In those years we had more kids than the football team. For a 2A school one year we had 75 kids. Then she graduated and that big group of kids graduated and I had this realization, 'Oh wait, I don't get 75 kids every year? Oh wait, I don't get the state champion?' I was a new coach and I hadn't done it for, like, forever. I didn't know that the success we were having was something we had to work really hard for. When I lost my really two good kids, Silas (Griffith), who won the 2A state meet and Kyle went through and should have won state cross, but at districts he pulled in abdominal muscle and he lost just at the very end. When we lost those two good runners, I realized, 'We don't get good runners like that all the time.' We have to build runners and the last couple of years Covid killed us as it did to everybody. Then after that it has been a struggle to get kids out. Kids went to work. I hardly have any juniors and seniors.
How do you build the culture at Ridgefield?
I was an athlete and I was doing Ironmans. I went to University of Oregon and my degree was in science. I knew what I was doing and I had raced for the last ten years. Raced at Boston. When I came into coaching, I didn't know about coaching a team. I was coaching individuals. The culture almost started to happen without me. The kids started building it. They wanted to do traditions and they wanted to have Waffle Wednesdays so we would bring a waffle maker to the high school and in the stadium. We would make waffles in the morning. Weird things like that started to happening without me. I started noticing, 'Oh, we have a good group of kids. They feel accepted and loved.' All of sudden, family. I was like "Ah, ha!" Family. That is the key to my success is building that family. Pretty soon I had parents on board and they were asking, 'What do you need?' At every meet we would set up camp where everybody brings food. I didn't know that was a thing until a few years in.

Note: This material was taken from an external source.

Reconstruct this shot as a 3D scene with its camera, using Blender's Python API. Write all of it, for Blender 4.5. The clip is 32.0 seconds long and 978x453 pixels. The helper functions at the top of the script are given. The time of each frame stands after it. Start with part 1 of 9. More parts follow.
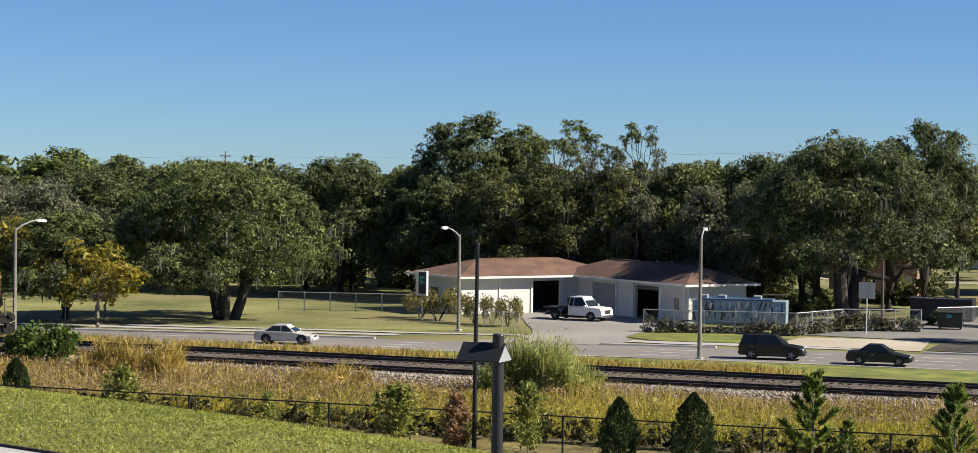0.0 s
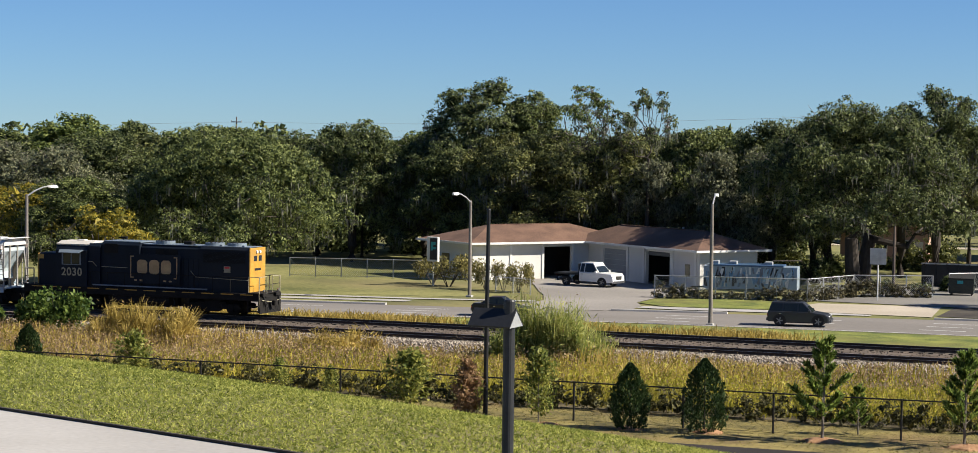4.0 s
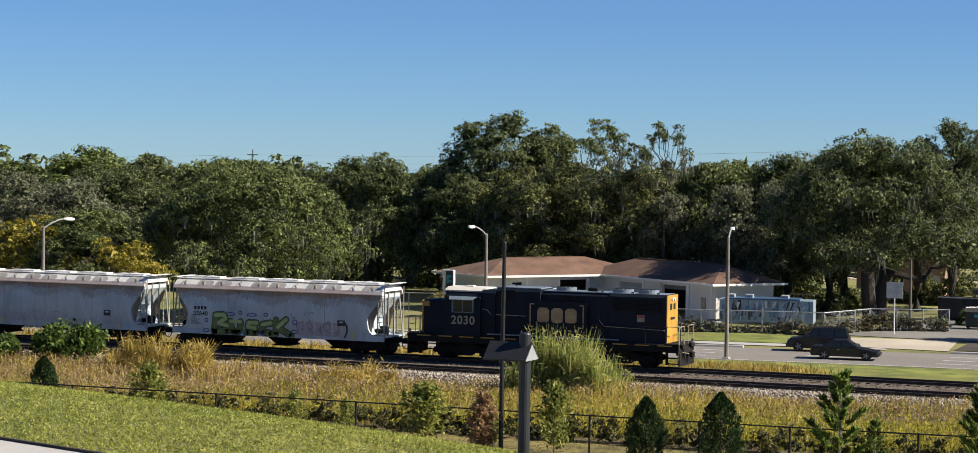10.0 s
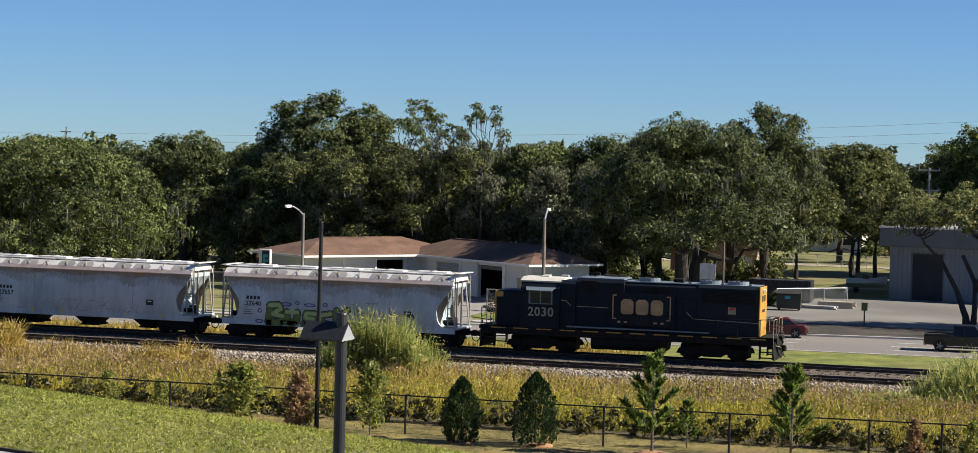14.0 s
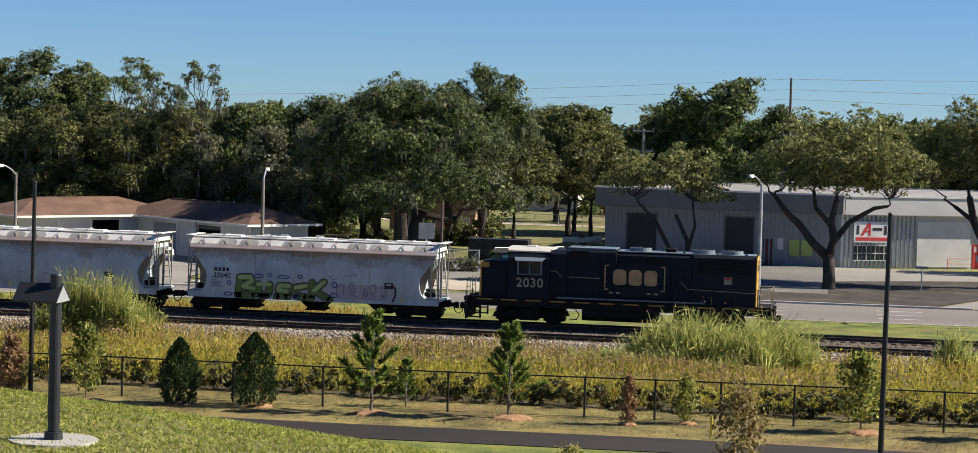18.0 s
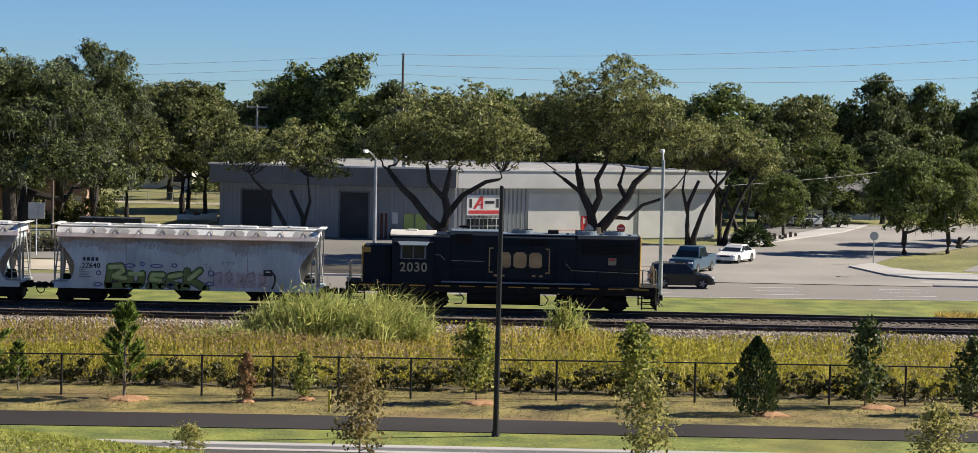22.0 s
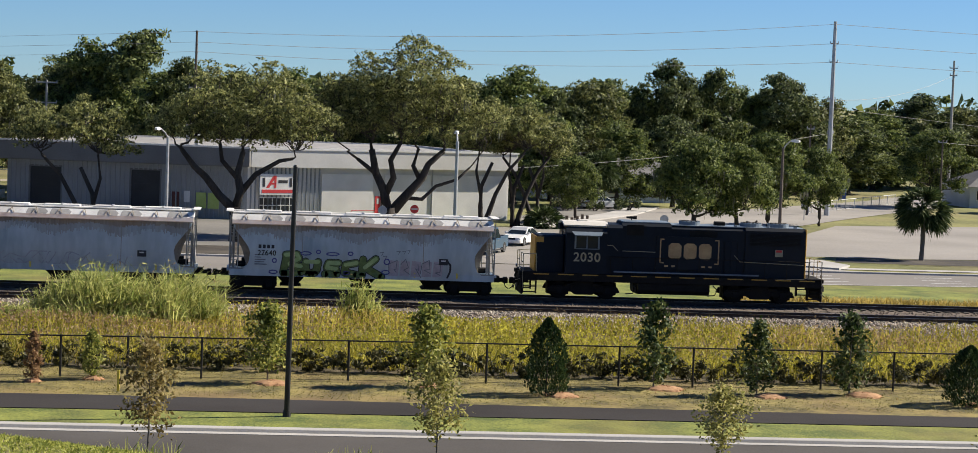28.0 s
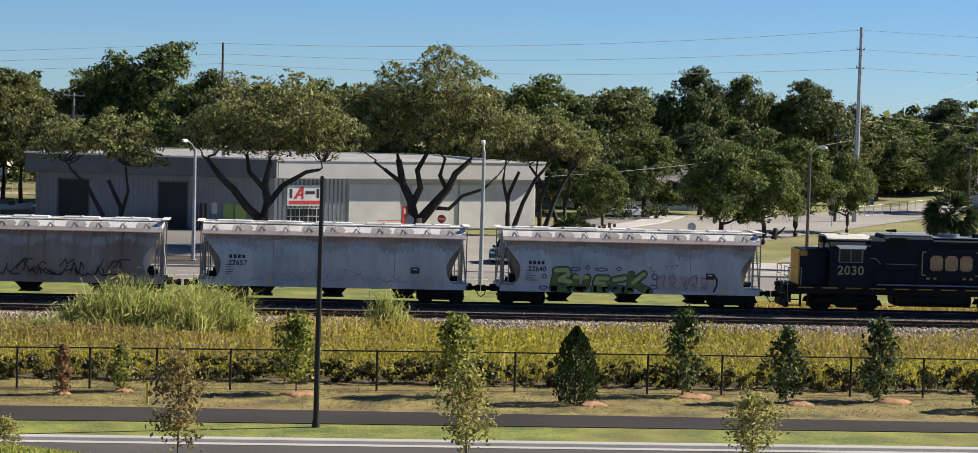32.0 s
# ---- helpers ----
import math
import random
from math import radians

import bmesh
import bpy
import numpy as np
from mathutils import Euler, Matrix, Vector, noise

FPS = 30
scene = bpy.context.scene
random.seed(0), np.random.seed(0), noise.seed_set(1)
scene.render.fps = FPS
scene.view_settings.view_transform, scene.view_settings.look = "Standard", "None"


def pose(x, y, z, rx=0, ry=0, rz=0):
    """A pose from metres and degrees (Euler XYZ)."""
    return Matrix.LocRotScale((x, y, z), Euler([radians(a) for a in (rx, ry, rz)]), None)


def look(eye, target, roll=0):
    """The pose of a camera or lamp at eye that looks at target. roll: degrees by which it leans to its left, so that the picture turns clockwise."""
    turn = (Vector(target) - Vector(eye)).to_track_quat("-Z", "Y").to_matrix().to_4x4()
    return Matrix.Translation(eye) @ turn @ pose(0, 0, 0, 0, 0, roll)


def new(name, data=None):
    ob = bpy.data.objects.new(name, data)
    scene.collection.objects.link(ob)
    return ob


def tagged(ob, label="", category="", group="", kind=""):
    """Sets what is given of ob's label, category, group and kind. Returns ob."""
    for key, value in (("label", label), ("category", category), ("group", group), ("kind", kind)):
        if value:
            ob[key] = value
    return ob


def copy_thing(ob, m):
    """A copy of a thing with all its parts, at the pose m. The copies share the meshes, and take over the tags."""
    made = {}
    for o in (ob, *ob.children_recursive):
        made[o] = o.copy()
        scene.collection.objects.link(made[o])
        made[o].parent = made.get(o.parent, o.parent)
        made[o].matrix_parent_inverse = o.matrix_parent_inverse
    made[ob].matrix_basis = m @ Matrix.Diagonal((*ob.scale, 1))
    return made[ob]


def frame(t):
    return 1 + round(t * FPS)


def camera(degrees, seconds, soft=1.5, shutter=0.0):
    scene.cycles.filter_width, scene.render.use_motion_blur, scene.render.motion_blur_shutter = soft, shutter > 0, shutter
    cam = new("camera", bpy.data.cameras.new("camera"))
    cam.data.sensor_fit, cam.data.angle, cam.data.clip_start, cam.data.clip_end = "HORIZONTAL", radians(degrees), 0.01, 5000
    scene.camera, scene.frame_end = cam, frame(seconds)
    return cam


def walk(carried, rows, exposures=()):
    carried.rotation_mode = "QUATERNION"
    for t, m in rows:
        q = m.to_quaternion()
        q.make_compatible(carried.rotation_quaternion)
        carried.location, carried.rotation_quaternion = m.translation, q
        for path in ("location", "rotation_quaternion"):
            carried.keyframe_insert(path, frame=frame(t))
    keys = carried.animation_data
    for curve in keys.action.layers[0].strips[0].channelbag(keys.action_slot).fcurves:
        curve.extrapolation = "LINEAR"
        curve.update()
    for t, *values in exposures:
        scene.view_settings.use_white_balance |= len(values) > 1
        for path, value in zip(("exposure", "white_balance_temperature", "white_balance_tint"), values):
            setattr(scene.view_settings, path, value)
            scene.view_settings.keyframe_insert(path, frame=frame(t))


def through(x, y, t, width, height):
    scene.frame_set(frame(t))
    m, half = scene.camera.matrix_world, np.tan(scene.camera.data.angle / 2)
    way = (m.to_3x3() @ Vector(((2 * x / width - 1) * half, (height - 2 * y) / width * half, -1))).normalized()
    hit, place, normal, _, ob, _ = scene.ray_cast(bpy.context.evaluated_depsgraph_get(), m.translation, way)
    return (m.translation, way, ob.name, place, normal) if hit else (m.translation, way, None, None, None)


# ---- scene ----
HFOV = 25.252
EYE = (0.0, 0.0, 12.40)
cam = camera(HFOV, 32.0, soft=0.8)
walk(cam, [(t, pose(*EYE, rx, ry, rz)) for t, rx, ry, rz in (
    (0, 88.477, -0.782, 21.098), (0.5, 88.627, -0.783, 21.457), (1, 88.743, -0.817, 21.688),
    (1.5, 88.843, -0.782, 21.886), (2, 88.725, -0.794, 21.950), (2.5, 88.227, -0.976, 21.690),
    (3, 87.761, -1.097, 21.361), (3.5, 87.550, -0.968, 21.286), (5.5, 87.810, 0.001, 22.058),
    (6, 87.886, -0.032, 21.988), (6.5, 88.002, -0.238, 21.888), (7, 88.122, -0.574, 21.932),
    (7.5, 88.190, -0.836, 22.086), (8, 88.284, -0.922, 22.220), (8.5, 88.393, -0.917, 22.240),
    (9, 88.479, -0.902, 22.166), (9.5, 88.495, -0.851, 22.034), (10, 88.440, -0.843, 21.808),
    (10.5, 88.335, -0.905, 21.516), (11, 88.306, -1.011, 21.216), (11.5, 88.273, -1.110, 20.886),
    (12, 88.140, -1.150, 20.480), (12.5, 87.984, -1.142, 20.110), (13, 87.954, -1.071, 19.470),
    (13.5, 88.009, -1.144, 18.315), (14, 88.009, -1.336, 17.024), (14.5, 87.878, -1.490, 15.926),
    (15, 87.636, -1.543, 14.956), (15.5, 87.420, -1.590, 13.990), (17.5, 87.257, -1.647, 10.549),
    (18, 87.139, -1.582, 9.666), (18.5, 87.006, -1.392, 8.359), (19, 86.907, -1.153, 6.717),
    (19.5, 86.751, -0.901, 5.153), (20, 86.563, -0.861, 3.850), (20.5, 86.522, -1.019, 2.650),
    (21, 86.578, -1.065, 1.500), (21.5, 86.693, -1.187, 0.431), (22, 86.753, -1.241, -0.439),
    (22.5, 86.725, -1.337, -1.249), (23, 86.670, -1.427, -2.086), (23.5, 86.638, -1.410, -2.826),
    (24, 86.567, -1.349, -3.462), (24.5, 86.531, -1.191, -3.989), (25, 86.539, -1.257, -4.348),
    (25.5, 86.536, -1.627, -4.580), (27.5, 86.578, -2.083, -5.198), (28, 86.399, -2.131, -5.814),
    (28.5, 86.214, -2.100, -6.469), (29, 86.116, -1.978, -7.091), (29.5, 86.201, -1.760, -7.593),
    (30, 86.296, -1.621, -7.602), (30.5, 86.379, -1.607, -7.159), (31, 86.476, -1.584, -6.554),
    (31.5, 86.546, -1.575, -5.925), (32, 86.619, -1.601, -5.130),
)])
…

I modeled after some pretty good programs too. We all steal from each other, right? I met the Sandpoint, Idaho coaches at Montana and I fell in love with their program and what they do. Derek Slaughter at Cheney, WA had a big impact in my coaching. Hood River, OR, coach Brandon. You just get together with people and you see their energy, their love of the sport and the love of their kids. I just became friends with the tennis coach and she said, 'I have always wanted to model our program after yours.' I started to talk to her about what I do with the kids and some times kids will come over after they graduate and stop over and visit. It is funny how close I got with my athletes. The tennis coach said something to me that kind of clicked, 'I never considered being that close to my kids as a coach.' You just build this personal relationship with the kids and you are their mentor forever. That is the other thing about being a family is being able to build those personal relationships with the athletes. You can be a stand in parent sometimes or brother or sister.